Mãe de menina trans relata preconceito nas redes sociais e dentro de delegacia: 'Descaso'
Família prestou queixa sobre comentários transfóbicos na internet, mas teve boletim de ocorrência preenchido como injúria
Uma família de Mongaguá vem combatendo a transfobia na internet por meio das redes sociais. Milena Gerassi, de 10 anos, teve sua foto compartilhada na web com xingamentos aos seus pais e contra a mudança de gênero. Na última segunda-feira (2), a família teve o pedido de registro do crime como transfobia negado na Delegacia de Defesa da Mulher (DDM) de Santos.
As mensagens insultando a família de Milena começaram após a publicação de uma matéria que relata a relação familiar e a aceitação dos pais ao pedido da criança para que deixasse de ser chamada de Eros. Segundo a mãe de Milena, Andrea Gerassi, a criança sofria preconceito na escola e sempre deu sinais de que não se sentia confortável em ser um menino.
A mãe explica que, apesar do amor e exemplo de acolhimento, a história de Milena repercutiu de maneira negativa em parte dos usuários das redes sociais, incluindo ameaças de denúncia ao Conselho Tutelar, devido à criação da garota, e xingamentos. “Pegaram a foto da minha filha, uma criança, e a chamaram de indecente, dizendo que somos pedófilos. Usaram palavrões para xingar minha família em páginas conservadoras, eu tive que denunciar”.
Com as imagens em mãos, a família procurou a Delegacia de Defesa da Mulher de Santos, pois é a única que atende crimes virtuais, mas no boletim de ocorrência foi registrado como injúria. “A escrivã me falou que não cabia o crime de LGBTfobia, porque para o Supremo Tribunal Federal só é quando a pessoa é agredida ou morta”, desabafa.
Ainda de acordo com Andrea, além de ter sido classificado como injúria, o campo para assinatura da criança estava com o nome de registro, Eros Gerassi. “Quando fui assinar, vi que o nome social não estava lá, e na hora a ‘Mi’ perguntou o porquê disso não ter sido respeitado. Nos responderam que só poderiam utilizar com a retificação dos documentos”, conta. Andrea também afirma que a forma de atendimento na delegacia agravou a situação, e que se sentiu desrespeitada “como mãe e como mulher”.
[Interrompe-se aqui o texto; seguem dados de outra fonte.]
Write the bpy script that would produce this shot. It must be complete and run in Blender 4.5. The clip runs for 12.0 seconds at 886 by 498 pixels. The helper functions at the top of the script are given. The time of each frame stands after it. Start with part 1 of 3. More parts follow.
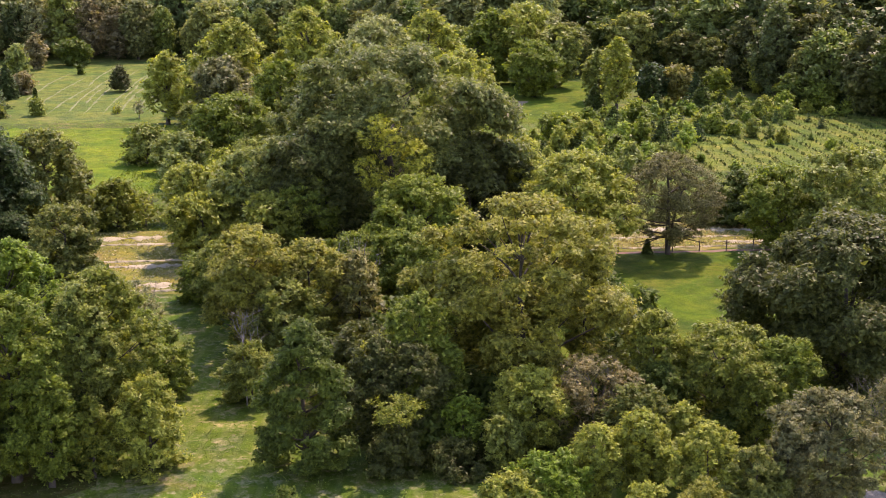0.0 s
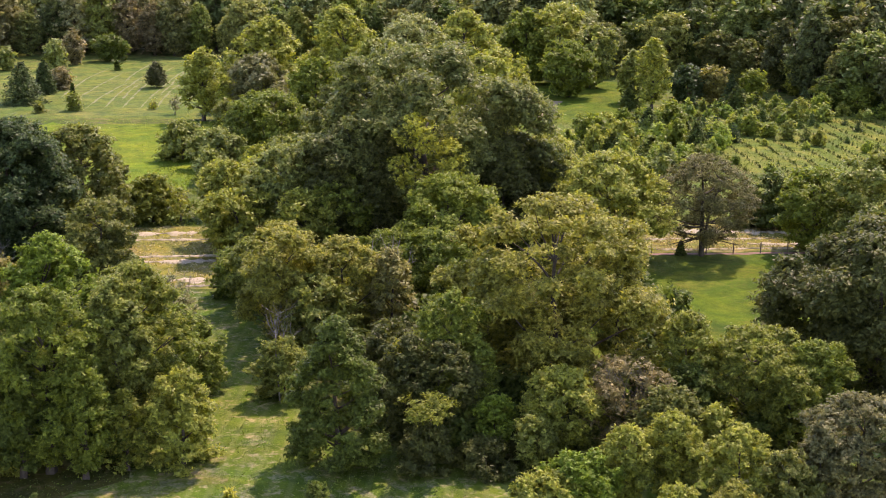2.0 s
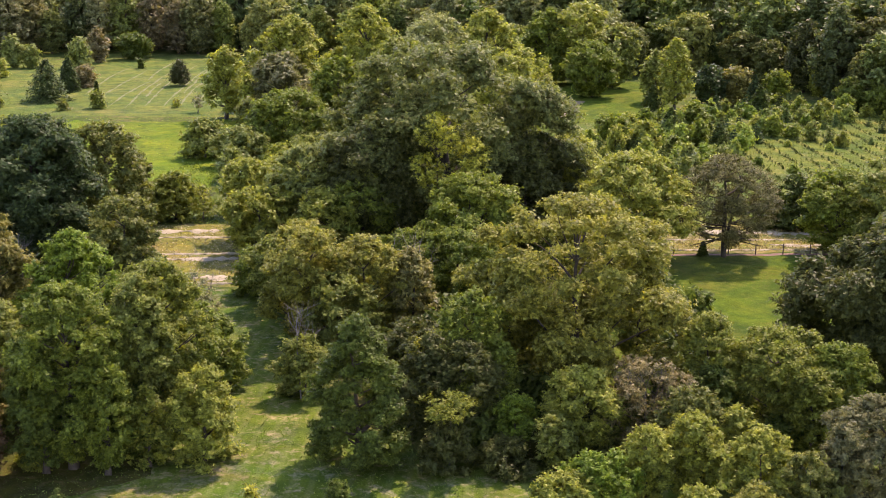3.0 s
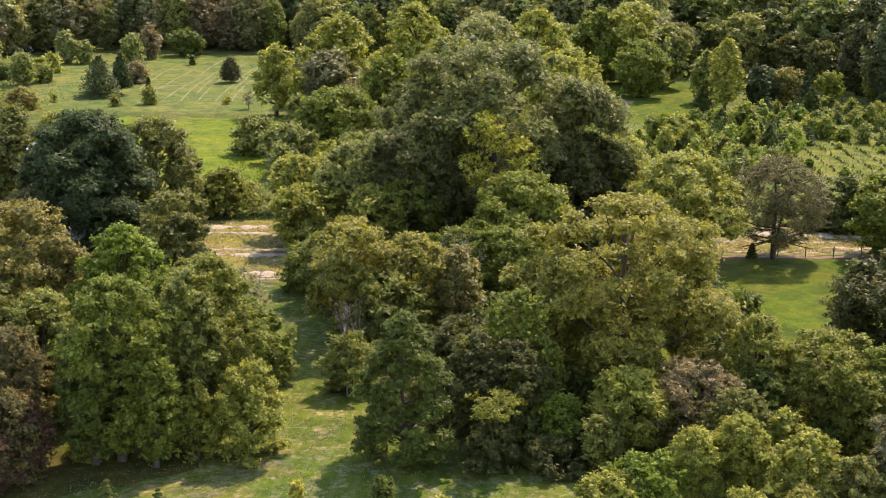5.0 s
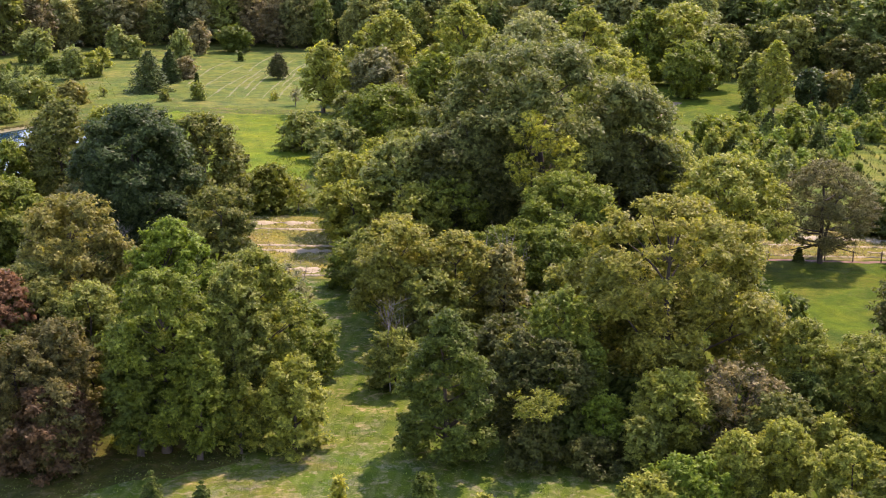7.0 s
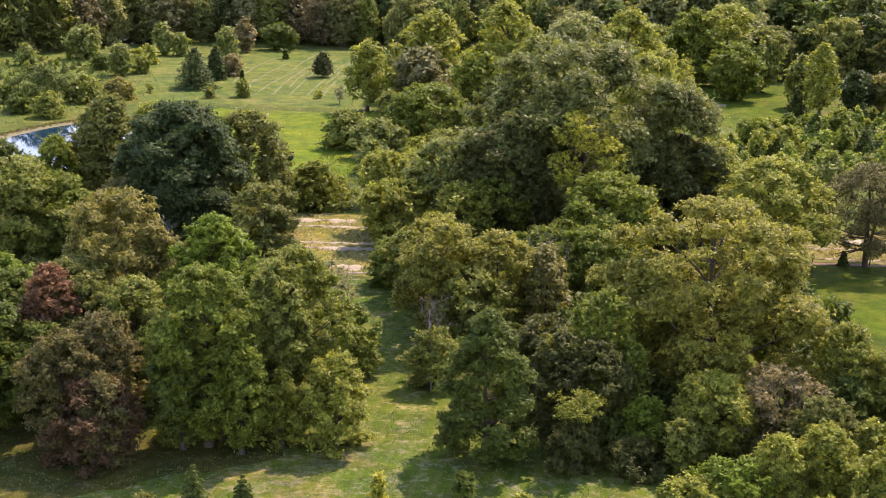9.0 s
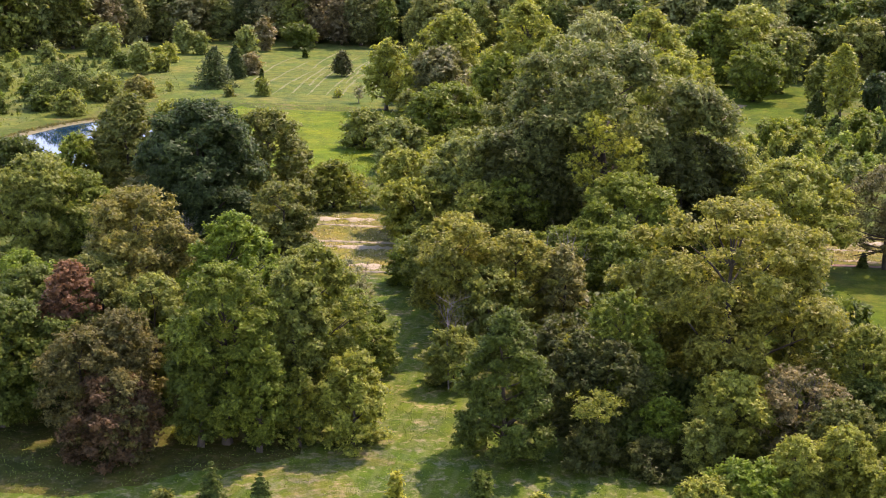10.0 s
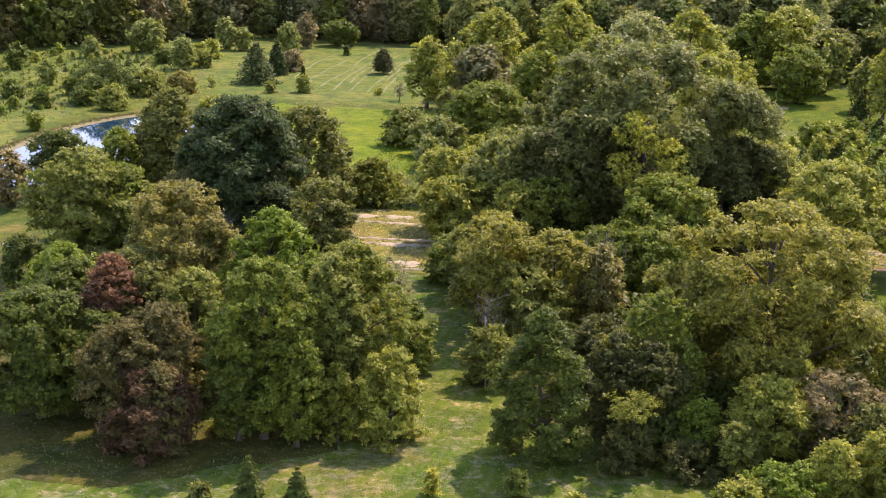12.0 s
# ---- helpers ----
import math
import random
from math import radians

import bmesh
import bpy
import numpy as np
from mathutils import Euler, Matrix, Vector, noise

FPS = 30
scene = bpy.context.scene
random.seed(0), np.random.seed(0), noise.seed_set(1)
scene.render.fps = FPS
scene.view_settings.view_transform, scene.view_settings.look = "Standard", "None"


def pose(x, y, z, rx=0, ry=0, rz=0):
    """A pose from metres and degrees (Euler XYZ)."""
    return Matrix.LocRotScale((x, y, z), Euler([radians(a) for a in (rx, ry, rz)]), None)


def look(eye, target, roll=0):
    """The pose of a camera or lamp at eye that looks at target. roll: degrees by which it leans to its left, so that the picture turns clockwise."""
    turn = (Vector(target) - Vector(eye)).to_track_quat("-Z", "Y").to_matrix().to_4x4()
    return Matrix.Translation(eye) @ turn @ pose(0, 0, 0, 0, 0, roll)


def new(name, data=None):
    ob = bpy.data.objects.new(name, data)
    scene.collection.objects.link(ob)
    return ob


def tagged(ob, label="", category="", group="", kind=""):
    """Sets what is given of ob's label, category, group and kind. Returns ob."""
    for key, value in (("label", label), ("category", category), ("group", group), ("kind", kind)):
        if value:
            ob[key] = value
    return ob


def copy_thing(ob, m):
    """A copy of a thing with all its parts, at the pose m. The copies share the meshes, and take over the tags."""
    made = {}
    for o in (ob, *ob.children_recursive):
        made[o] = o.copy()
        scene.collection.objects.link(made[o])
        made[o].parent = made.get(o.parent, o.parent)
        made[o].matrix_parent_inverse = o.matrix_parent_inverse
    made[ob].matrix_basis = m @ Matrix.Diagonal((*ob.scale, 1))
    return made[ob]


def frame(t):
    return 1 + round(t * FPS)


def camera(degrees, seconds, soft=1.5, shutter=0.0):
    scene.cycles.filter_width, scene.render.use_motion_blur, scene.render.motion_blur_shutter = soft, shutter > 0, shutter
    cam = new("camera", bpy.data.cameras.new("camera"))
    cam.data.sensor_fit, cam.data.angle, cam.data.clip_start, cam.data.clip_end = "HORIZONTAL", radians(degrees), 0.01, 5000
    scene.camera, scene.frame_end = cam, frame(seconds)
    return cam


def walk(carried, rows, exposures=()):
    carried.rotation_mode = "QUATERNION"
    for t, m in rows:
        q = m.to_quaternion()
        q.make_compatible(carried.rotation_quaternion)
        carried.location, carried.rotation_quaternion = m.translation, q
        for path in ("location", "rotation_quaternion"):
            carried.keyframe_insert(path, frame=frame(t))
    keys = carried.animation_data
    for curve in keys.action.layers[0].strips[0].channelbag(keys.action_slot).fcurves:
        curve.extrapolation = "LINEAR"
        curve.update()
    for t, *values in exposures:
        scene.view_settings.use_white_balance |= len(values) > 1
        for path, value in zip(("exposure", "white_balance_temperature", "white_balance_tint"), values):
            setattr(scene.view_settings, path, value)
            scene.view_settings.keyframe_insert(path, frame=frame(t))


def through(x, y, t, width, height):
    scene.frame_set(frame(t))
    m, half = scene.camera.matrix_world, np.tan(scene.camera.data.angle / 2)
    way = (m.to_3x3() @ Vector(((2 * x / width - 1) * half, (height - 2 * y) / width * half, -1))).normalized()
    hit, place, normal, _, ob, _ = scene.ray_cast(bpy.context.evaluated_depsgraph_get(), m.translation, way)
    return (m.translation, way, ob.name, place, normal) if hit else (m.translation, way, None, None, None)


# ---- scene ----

A mãe conta que a filha ficou abalada com os xingamentos e o tratamento que recebeu na delegacia. “Fomos tomar banho juntas, e ela contou que queria nos dar uma recompensa pelo que eu e o pai fizemos por ela, mas aquilo era somente amor. Não adianta apenas a Milena estar amparada. Minha filha não vai morrer, mas outros vão”, finaliza.
Retificação
A diretora jurídica da Associação Brasileira de Famílias Homotransafetivas (Abrafh), Patricia Gorisch, explica que após ação do Supremo Tribunal Federal (STF), crimes de ódio, agressões e até homicídios contra LGBTs podem ser classificados como LGBTfobia, crime equiparado ao racismo. “Com a decisão do STF, o boletim de ocorrência deveria ser retificado para transfobia, já que claramente não foi somente injúria”, explica.
Além disso, Patrícia esclarece que todo o corpo do boletim de ocorrência, incluindo o histórico, deve ser preenchido com o nome social da vítima e o uso correto dos pronomes. “No boletim de ocorrência de Milena [ao qual ela teve acesso], o campo de assinatura está como Eros. Ainda que o processo de retificação dos documentos esteja em jurisdição, a pessoa tem o direito de assinar com o seu nome social”, finaliza.
Em nota, a Polícia Civil informa que diante do teor das ofensas proferidas contra a família, o caso foi registrado como injúria, podendo a natureza da ocorrência ser alterada durante as investigações. Apesar disso, ressalta que foram utilizados pronomes femininos para se referir à Milena.